Output each line exactly as it appears, skipping any embedded picture.

------------------------------------------------------------

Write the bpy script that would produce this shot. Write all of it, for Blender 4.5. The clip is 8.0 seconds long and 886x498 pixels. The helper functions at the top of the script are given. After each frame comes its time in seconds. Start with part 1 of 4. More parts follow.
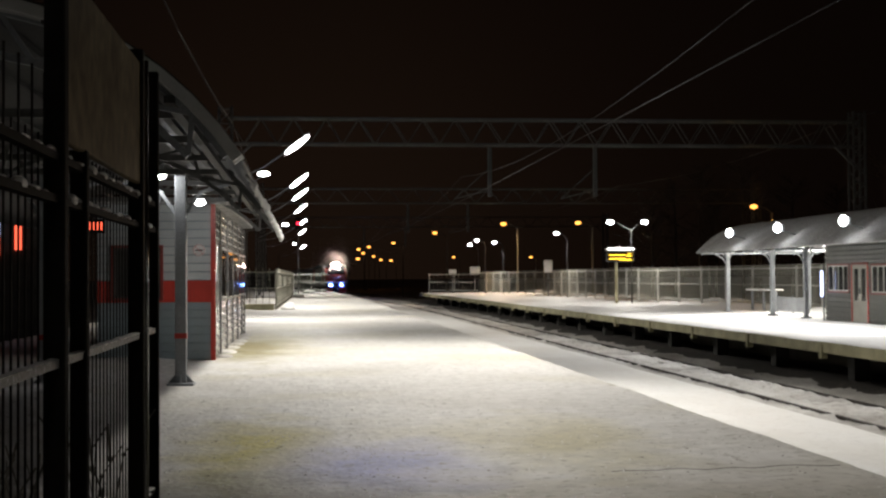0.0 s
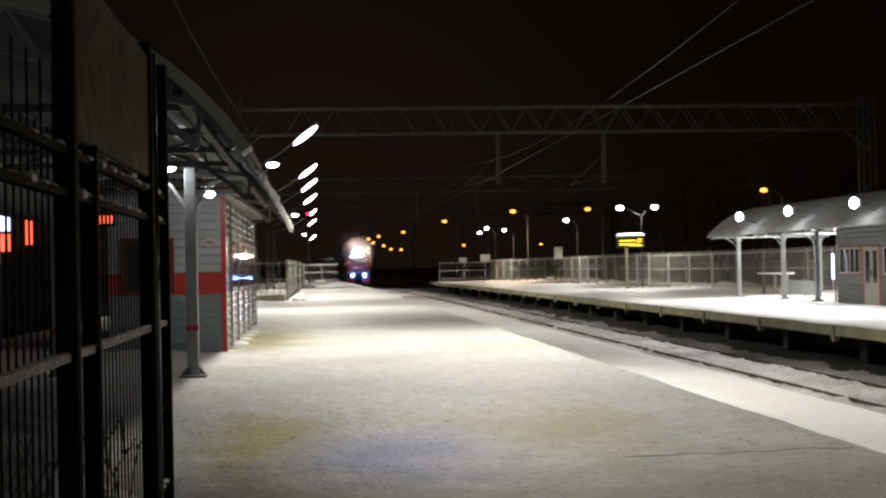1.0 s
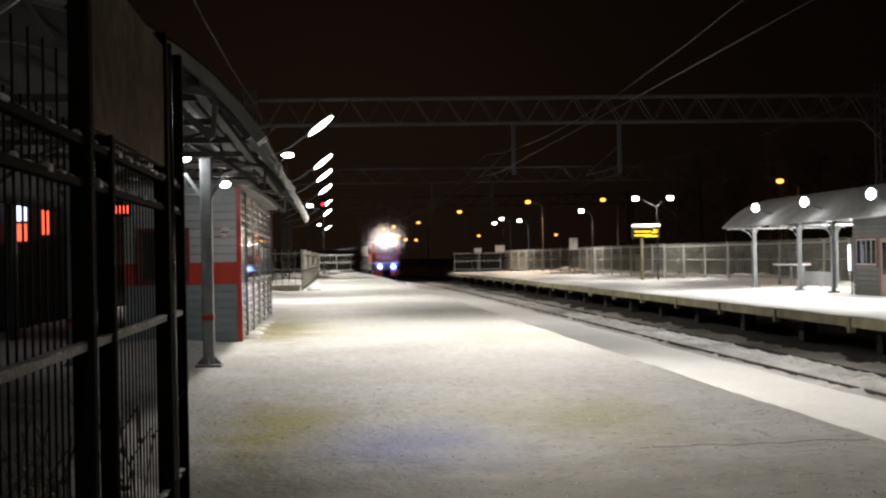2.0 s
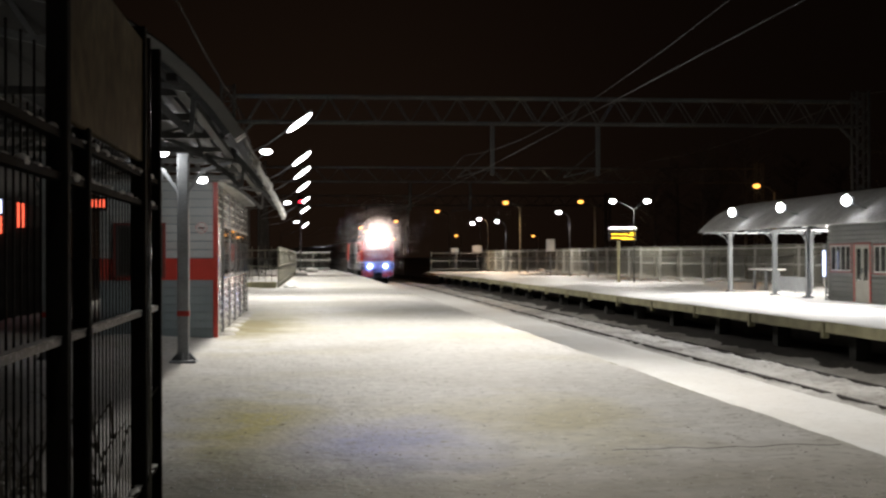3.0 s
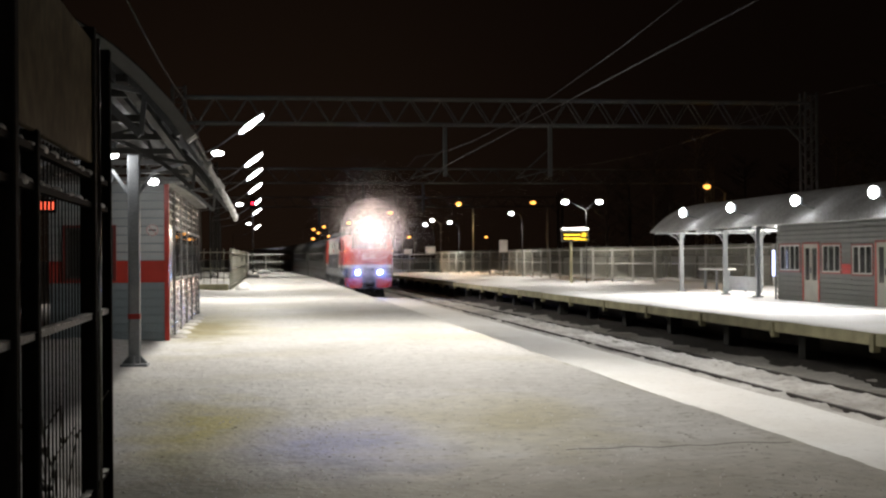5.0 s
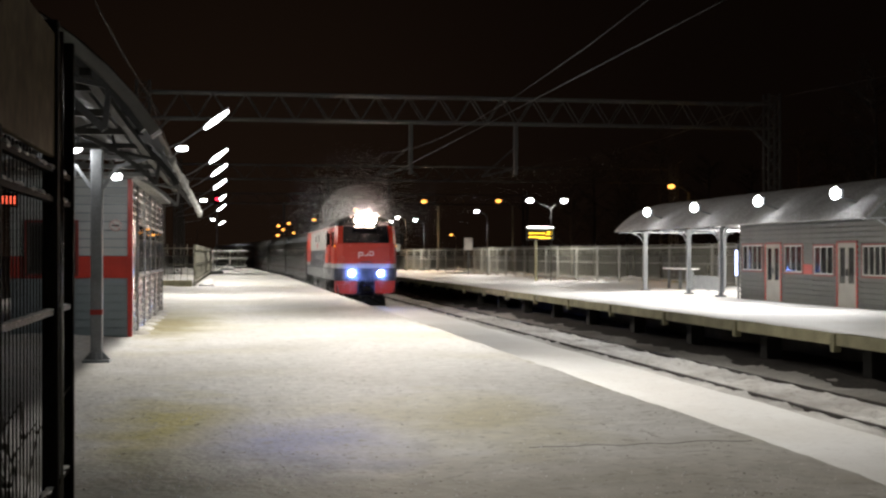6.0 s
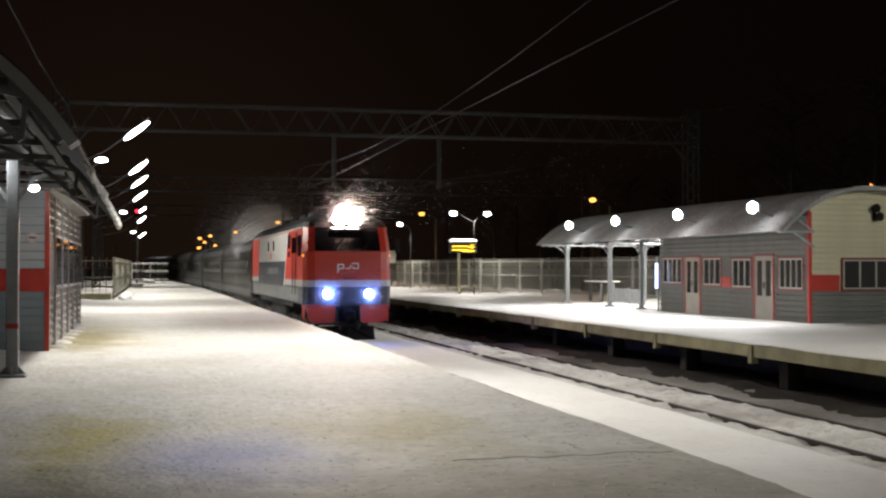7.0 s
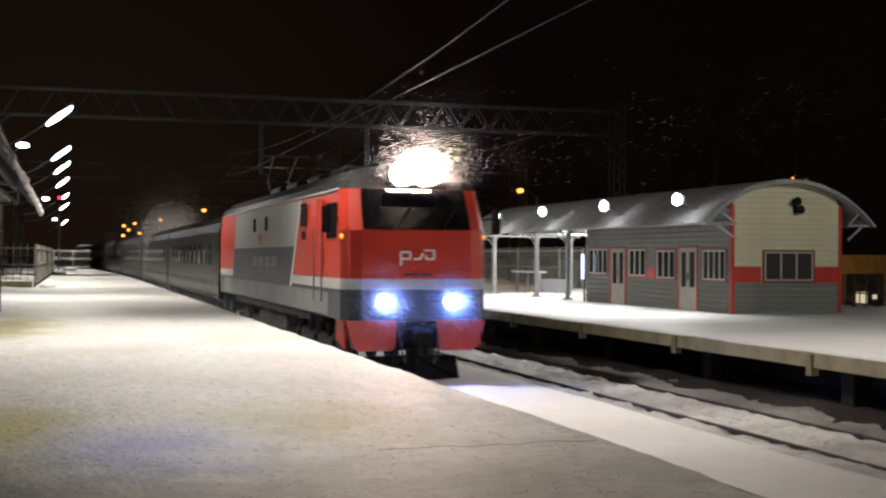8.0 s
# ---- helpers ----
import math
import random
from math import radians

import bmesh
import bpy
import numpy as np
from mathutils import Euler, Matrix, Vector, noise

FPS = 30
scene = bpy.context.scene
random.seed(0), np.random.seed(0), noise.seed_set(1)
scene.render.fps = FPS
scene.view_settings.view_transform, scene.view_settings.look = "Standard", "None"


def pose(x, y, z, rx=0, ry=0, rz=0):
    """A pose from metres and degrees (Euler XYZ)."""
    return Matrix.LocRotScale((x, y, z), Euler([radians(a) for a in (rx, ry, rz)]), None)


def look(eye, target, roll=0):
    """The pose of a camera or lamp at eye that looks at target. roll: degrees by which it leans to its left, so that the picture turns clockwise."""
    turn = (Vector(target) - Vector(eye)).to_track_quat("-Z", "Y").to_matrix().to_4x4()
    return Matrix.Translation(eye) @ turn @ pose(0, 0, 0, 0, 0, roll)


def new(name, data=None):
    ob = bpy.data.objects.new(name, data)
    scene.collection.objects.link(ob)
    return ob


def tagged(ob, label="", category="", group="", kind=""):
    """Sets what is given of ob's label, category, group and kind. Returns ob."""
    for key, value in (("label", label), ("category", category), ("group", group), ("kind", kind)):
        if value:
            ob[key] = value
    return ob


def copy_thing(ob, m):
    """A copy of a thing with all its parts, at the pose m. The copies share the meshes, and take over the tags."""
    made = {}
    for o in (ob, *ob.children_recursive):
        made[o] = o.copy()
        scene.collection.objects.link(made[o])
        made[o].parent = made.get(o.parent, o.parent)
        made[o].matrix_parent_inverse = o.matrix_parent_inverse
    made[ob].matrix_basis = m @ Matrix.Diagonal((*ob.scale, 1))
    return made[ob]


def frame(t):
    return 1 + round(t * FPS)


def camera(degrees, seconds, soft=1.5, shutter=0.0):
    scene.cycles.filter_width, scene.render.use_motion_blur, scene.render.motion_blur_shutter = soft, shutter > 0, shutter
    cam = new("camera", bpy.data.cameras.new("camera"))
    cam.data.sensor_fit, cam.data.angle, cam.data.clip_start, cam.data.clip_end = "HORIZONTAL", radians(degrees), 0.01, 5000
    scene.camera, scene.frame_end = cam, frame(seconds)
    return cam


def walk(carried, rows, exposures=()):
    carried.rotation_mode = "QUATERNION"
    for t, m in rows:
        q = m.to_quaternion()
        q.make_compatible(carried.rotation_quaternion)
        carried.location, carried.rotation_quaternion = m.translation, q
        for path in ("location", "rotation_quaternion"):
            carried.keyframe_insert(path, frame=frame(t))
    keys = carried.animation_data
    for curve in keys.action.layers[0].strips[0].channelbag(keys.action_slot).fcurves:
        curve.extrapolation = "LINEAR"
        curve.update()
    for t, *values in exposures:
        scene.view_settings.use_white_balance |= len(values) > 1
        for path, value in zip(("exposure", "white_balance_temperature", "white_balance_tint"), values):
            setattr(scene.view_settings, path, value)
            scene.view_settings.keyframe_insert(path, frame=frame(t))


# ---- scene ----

------------------------------------------------------------

Answer in full -
Write the bpy script that would produce this shot. Write all of it, for Blender 4.5. The clip is 8.0 seconds long and 886x498 pixels. The helper functions at the top of the script are given. After each frame comes its time in seconds. Start with part 1 of 4. More parts follow.
0.0 s
1.0 s
2.0 s
3.0 s
5.0 s
6.0 s
7.0 s
8.0 s
# ---- helpers ----
import math
import random
from math import radians

import bmesh
import bpy
import numpy as np
from mathutils import Euler, Matrix, Vector, noise

FPS = 30
scene = bpy.context.scene
random.seed(0), np.random.seed(0), noise.seed_set(1)
scene.render.fps = FPS
scene.view_settings.view_transform, scene.view_settings.look = "Standard", "None"


def pose(x, y, z, rx=0, ry=0, rz=0):
    """A pose from metres and degrees (Euler XYZ)."""
    return Matrix.LocRotScale((x, y, z), Euler([radians(a) for a in (rx, ry, rz)]), None)


def look(eye, target, roll=0):
    """The pose of a camera or lamp at eye that looks at target. roll: degrees by which it leans to its left, so that the picture turns clockwise."""
    turn = (Vector(target) - Vector(eye)).to_track_quat("-Z", "Y").to_matrix().to_4x4()
    return Matrix.Translation(eye) @ turn @ pose(0, 0, 0, 0, 0, roll)


def new(name, data=None):
    ob = bpy.data.objects.new(name, data)
    scene.collection.objects.link(ob)
    return ob


def tagged(ob, label="", category="", group="", kind=""):
    """Sets what is given of ob's label, category, group and kind. Returns ob."""
    for key, value in (("label", label), ("category", category), ("group", group), ("kind", kind)):
        if value:
            ob[key] = value
    return ob


def copy_thing(ob, m):
    """A copy of a thing with all its parts, at the pose m. The copies share the meshes, and take over the tags."""
    made = {}
    for o in (ob, *ob.children_recursive):
        made[o] = o.copy()
        scene.collection.objects.link(made[o])
        made[o].parent = made.get(o.parent, o.parent)
        made[o].matrix_parent_inverse = o.matrix_parent_inverse
    made[ob].matrix_basis = m @ Matrix.Diagonal((*ob.scale, 1))
    return made[ob]


def frame(t):
    return 1 + round(t * FPS)


def camera(degrees, seconds, soft=1.5, shutter=0.0):
    scene.cycles.filter_width, scene.render.use_motion_blur, scene.render.motion_blur_shutter = soft, shutter > 0, shutter
    cam = new("camera", bpy.data.cameras.new("camera"))
    cam.data.sensor_fit, cam.data.angle, cam.data.clip_start, cam.data.clip_end = "HORIZONTAL", radians(degrees), 0.01, 5000
    scene.camera, scene.frame_end = cam, frame(seconds)
    return cam


def walk(carried, rows, exposures=()):
    carried.rotation_mode = "QUATERNION"
    for t, m in rows:
        q = m.to_quaternion()
        q.make_compatible(carried.rotation_quaternion)
        carried.location, carried.rotation_quaternion = m.translation, q
        for path in ("location", "rotation_quaternion"):
            carried.keyframe_insert(path, frame=frame(t))
    keys = carried.animation_data
    for curve in keys.action.layers[0].strips[0].channelbag(keys.action_slot).fcurves:
        curve.extrapolation = "LINEAR"
        curve.update()
    for t, *values in exposures:
        scene.view_settings.use_white_balance |= len(values) > 1
        for path, value in zip(("exposure", "white_balance_temperature", "white_balance_tint"), values):
            setattr(scene.view_settings, path, value)
            scene.view_settings.keyframe_insert(path, frame=frame(t))


# ---- scene ----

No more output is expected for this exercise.